Voorheesville could have its own CTE program, Young said, in three areas: business, family and consumer science, or technology and engineering. “We’ll start with one,” she said, and business is the most logical choice, since Voorheesville’s business department already has classes in place.

The CTE program needs approval from the State Education Department. Voorheesville’s Personal Finance course will be reworked to line up with the requirements of Career and Financial Management, Young said, and other courses to support the program will be developed.

“The greatest benefit is the résumé builder,” she said. “They’ll build on what they’re learning.” Student projects will bolster their résumés, she added.

A three-part exam includes performance, such as creating a business plan and presenting it to a panel of business partners for evaluation; writing; and completing a project.

“As early as next June, we could have somone graduate with a technical endorsement,” said Young of 2018 with a larger projection for June 2019.

“It’s rebalancing the career and college equation,” said Superintendent Brian Hunt, noting the emphasis at Voorheesville had been on college.

Trustee C. James Coffin called it “a great idea.” He said, “It’s something for all students.”

 

The Enterprise — Melissa Hale-Spencer
“The greatest benefit is the résumé builder,” Jeanne Young tells the school board about career and technical education as Voorheesville plans to launch its own program.

 

Trustee Diana Straut asked if the program would be just for Voorheesville students.

“For now,” said Hunt. He said he’d been talking with leaders at nearby Berne-Knox-Westerlo, which is developing an agricultural program. Hunt said, “Perhaps we could share,” meaning, through distance learning, Voorheesville students could take ag classes, and BKW students could take personal finance classes.

Other business

In other business, the board:

— Heard a glowing report from leaders of the school’s Key Club, a service organization sponsored by Kiwanis.  The club’s advisor, Michelle Bintz, said she was concerned that the Kiwanis had an aging membership. She is also concerned that there are so many groups raising funds in Voorheesville that it can be hard for student-run groups like the Key Club to get support;

— Heard a question from Laura Minnick about two elementary teachers, Kristy Riccio and Nadine Peek, sharing a job next year. “We’ve done this before,” said Hunt. “Each teacher is in the classroom for half the week,” he said, with shared planning time as well;

— Heard questions from Rachel Gilker, the mother of a sixth-grader, urging another section for the group as it moves to seventh grade to reduce the class size.

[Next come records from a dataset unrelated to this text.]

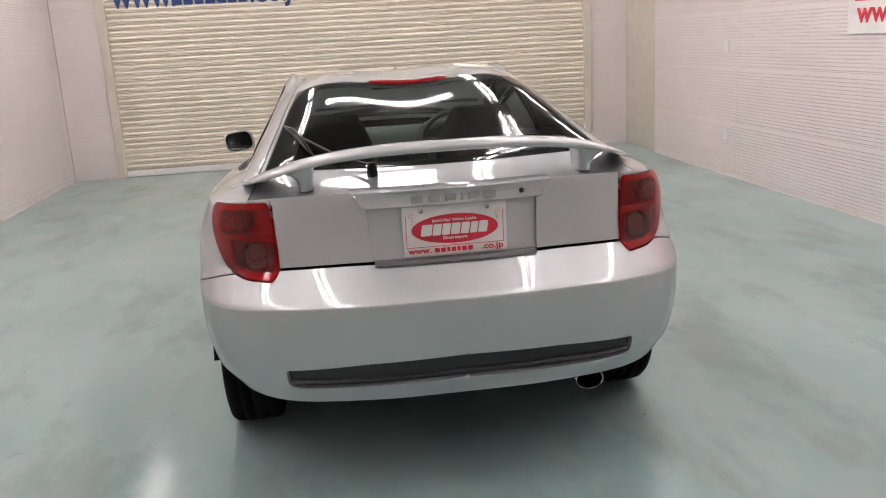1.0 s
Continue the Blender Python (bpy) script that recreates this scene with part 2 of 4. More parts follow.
floor = plate("floor", -6, 6, ROOM_BACK - 0.3, ROOM_FRONT + 0.6, -0.2, 0, M_FLOOR, None, "worn blue-green coated concrete floor with scuffs", "structure")
ceiling = plate("ceiling", -6, 6, ROOM_BACK - 0.3, ROOM_FRONT + 0.6, ROOM_Z, ROOM_Z + 0.2, M_CEIL, None, "plain dark grey ceiling boards", "structure")


def ribbed_wall(name, p, q, joints, label, pitch=0.0283, z0=0.024):
    """A wall of horizontally ribbed siding panels from p to q (plan), facing to the left of that way, with open vertical joints."""
    p, q = Vector((*p, 0)), Vector((*q, 0))
    d = (q - p).normalized()
    n = Vector((-d.y, d.x, 0))
    long = (q - p).length
    back = bmesh.new()
    box_bm(0, long, -0.15, -0.012, 0, ROOM_Z, 0, 2, back)
    turn = Matrix.Translation(p) @ Matrix(((d.x, n.x, 0, 0), (d.y, n.y, 0, 0), (0, 0, 1, 0), (0, 0, 0, 1)))
    back.transform(turn)
    wall = tagged(part(name, back, M_WALL_JOINT), label, "", "", "structure")
    cuts = [0.0, *joints, long]
    rows = [0.0, 0.525, 1.035, 1.545, 2.055, 2.565, 3.075, ROOM_Z]
    for a, b in zip(cuts, cuts[1:]):
        a, b = a + 0.002, b - 0.002
        for lo, hi in zip(rows, rows[1:]):
            prof = [(-0.012, lo), (0.0, lo)]
            z = z0 if lo < 0.1 else lo + 0.012
            while z < hi - pitch:
                prof += [(0.0, z), (-0.006, z + 0.0012), (-0.006, z + 0.0054), (0.0, z + 0.0072)]
                z += pitch
            prof += [(0.0, hi - 0.0015), (-0.012, hi - 0.0015)]
            verts = [turn @ Vector((x, h, z)) for x in (a, b) for h, z in prof]
            k = len(prof)
            faces = [(i, i + 1, k + i + 1, k + i)[::-1] for i in range(k - 1)]
            mesh_ob("siding_panel", verts, faces, M_WALL, wall, False)
    return wall


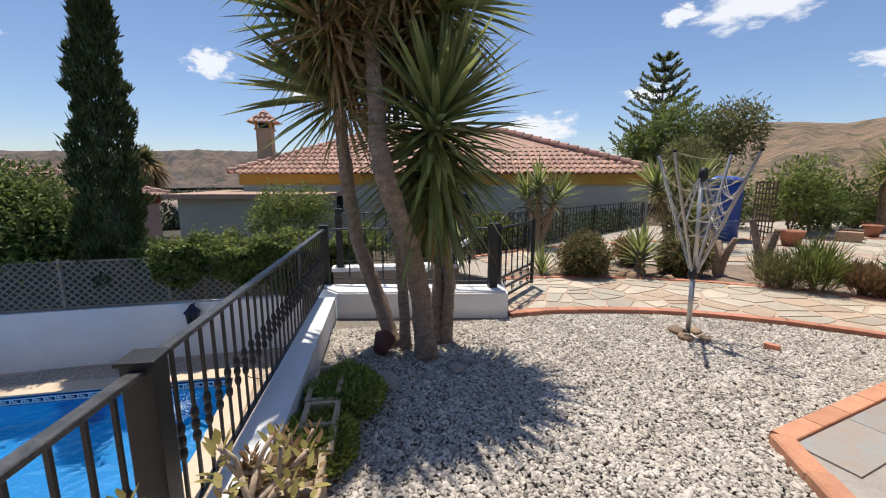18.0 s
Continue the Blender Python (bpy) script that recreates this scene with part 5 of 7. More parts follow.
TR = [([(6.60, -0.53, -0.28), (6.5, -0.48, 0.3), (6.32, -0.37, 0.8), (6.14, -0.26, 1.1), (6.08, -0.19, 1.32), (6.17, -0.15, 1.55), (6.34, -0.14, 1.85), (6.6, -0.12, 2.3), (6.7, -0.05, 3.3)], 0.092, 0.052), ([(6.9, -0.26, -0.28), (7.0, -0.13, 0.12), (7.04, -0.02, 0.46), (7.0, 0.08, 0.8), (6.88, 0.13, 1.3), (6.85, 0.16, 1.76), (6.78, 0.2, 2.2), (6.75, 0.38, 2.95)], 0.078, 0.042), ([(6.95, -0.66, -0.28), (7.0, -0.70, 0.15), (7.05, -0.74, 0.55), (6.95, -0.75, 1.0), (6.72, -0.68, 1.35), (6.54, -0.63, 1.80)], 0.078, 0.05), ([(6.92, -0.76, -0.28), (6.9, -0.80, 0.3), (7.02, -0.76, 0.8), (7.0, -0.62, 1.7), (6.85, -0.6, 2.7)], 0.06, 0.045), ([(6.82, -0.36, -0.28), (6.76, -0.33, 0.5), (6.7, -0.25, 1.2), (6.75, -0.1, 2.0), (6.85, 0.05, 2.8)], 0.05, 0.04)]
random.seed(6)
yucca_tree("old yucca with three leaning trunks rising from the gravel", TR, HR, 0.72, 130, 0.32, BR_, 300, 0.055)
for x, y, s, sd in ((6.15, -0.15, 0.14, 1), (6.3, -0.75, 0.09, 2), (6.45, -0.85, 0.08, 3), (6.2, -0.5, 0.07, 4), (6.7, 0.0, 0.08, 5)):
    bm = bmesh.new()
    blob(bm, (0, 0, 0), (s, s * 0.8, s * 0.6), sd, 0.7, 2)
    solid("rock", bm, CONCRETE, "grey stone lying in the gravel by the yucca", "rock", smooth=True, m=pose(x, y, gz(x)), group="stones by the yucca")
bm = bmesh.new()
lathe(bm, [(0.065, 0.0), (0.095, 0.14), (0.1, 0.155), (0.088, 0.155), (0.075, 0.08), (0.02, 0.07)], 18)
solid("flower_pot", bm, mat("dark_red_pot", (0.14, 0.05, 0.04), (0.09, 0.035, 0.03), 0.7, scale=5, fine=40), "dark red plastic pot tipped against the yucca", "plant pot", smooth=True, m=pose(6.62, -0.12, gz(6.7) + 0.06, 62, 0, 70))


def small_yucca(x, y, z, heads, leaf, n, label, trunk=True, width=0.045, seed=0):
    tr = []
    if trunk:
        tr = [([(x, y, z), tuple((Vector((x, y, z)) * 0.5 + Vector(h[0]) * 0.5)), h[0]], 0.08, 0.055) for h in heads]
    return yucca_tree(label, tr, heads, leaf, n, 0.25, (x, y, z), 500 + seed, width)


small_yucca(11.93, -3.71, -0.27, [((12.05, -3.45, 0.95), (0.1, 0.4, 1)), ((11.8, -4.05, 0.9), (0, -0.4, 1)), ((12.0, -3.7, 1.2), (0, 0, 1))], 0.6, 80, "young double-headed yucca by the flagstone path", seed=1)
small_yucca(11.55, -6.75, -0.27, [((11.5, -6.8, 0.8), (0, 0, 1)), ((11.7, -6.4, 1.15), (0.1, 0.3, 1)), ((11.4, -7.2, 1.2), (-0.1, -0.3, 1)), ((11.2, -6.9, 0.3), (-0.4, 0, 0.8))], 0.78, 130, "bushy yellow-green yucca beside the blue tank", seed=5)
small_yucca(12.93, -14.6, -0.3, [((12.9, -14.6, 1.75), (0, 0, 1)), ((13.3, -14.9, 1.25), (0.2, -0.2, 1)), ((12.6, -14.9, 1.15), (-0.2, -0.2, 1))], 0.85, 90, "slender yucca far along the garden", seed=9)
small_yucca(9.15, -4.35, -0.26, [((9.18, -4.38, 0.12), (0, 0, 1), (55, 0.1, 85))], 0.56, 60, "low agave-like yucca at the edge of the bed", seed=13, width=0.065)
small_yucca(9.45, -2.78, -0.27, [((9.45, -2.78, -0.18), (0, 0, 1))], 0.48, 70, "clump of bright green strap leaves by the gate", False, 0.03, 17)
small_yucca(9.05, -12.2, -0.27, [((9.05, -12.2, -0.15), (0, 0, 1))], 0.6, 60, "grey-green agave by the house walk", False, 0.05, 21)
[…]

She also noted that the number of students on the honor and high-honor rolls had dropped from 90 to 80 percent of the class and wondered why.

“Where are the grades coming from? What do they mean?” she asked.

“My child is extremely bored and would like more challenge,” said Gilker, noting the teachers don’t have time with so many children in the class to individualize instruction. “He comes home every day dejected,” she said of her son.

Finally, Gilker asked a question that was answered. She wanted to know about the percentage of Voorheesville students who had not taken the required state exams this year.

Hunt replied that, on the English test, 29 percent had opted out at the elementary school, and 41 percent at the middle school. On the math exam, he said, 29 percent had opted out at the elementary school, and 40 percent at the middle school. He said the opt-out rate was “up slightly from last year”;

— Heard from Straut that the board’s curriculum committee had “looked at chronic absenteeism.” Hunt said this applied to a few students at the high school;

— Heard from Coffin that the board’s facilities committee had 209 items cleared, which he termed “absolutely amazing.” He said 17 or 18 items still need work. On Wednesdays, May 10 and 17, he said, “We’ll walk through all our buildings, looking for more things to do”;

— Adopted the state’s deferred compensation plan to provide employees with a “tax-favored method of saving on a regular and long-term basis and thereby provide for their retirement,” the resolution said; and

— Met in closed session, as the law allows, to discuss the history of a particular person or corporation on matters leading to appointment, employment, promotion, demotion, discipline, or dismissal.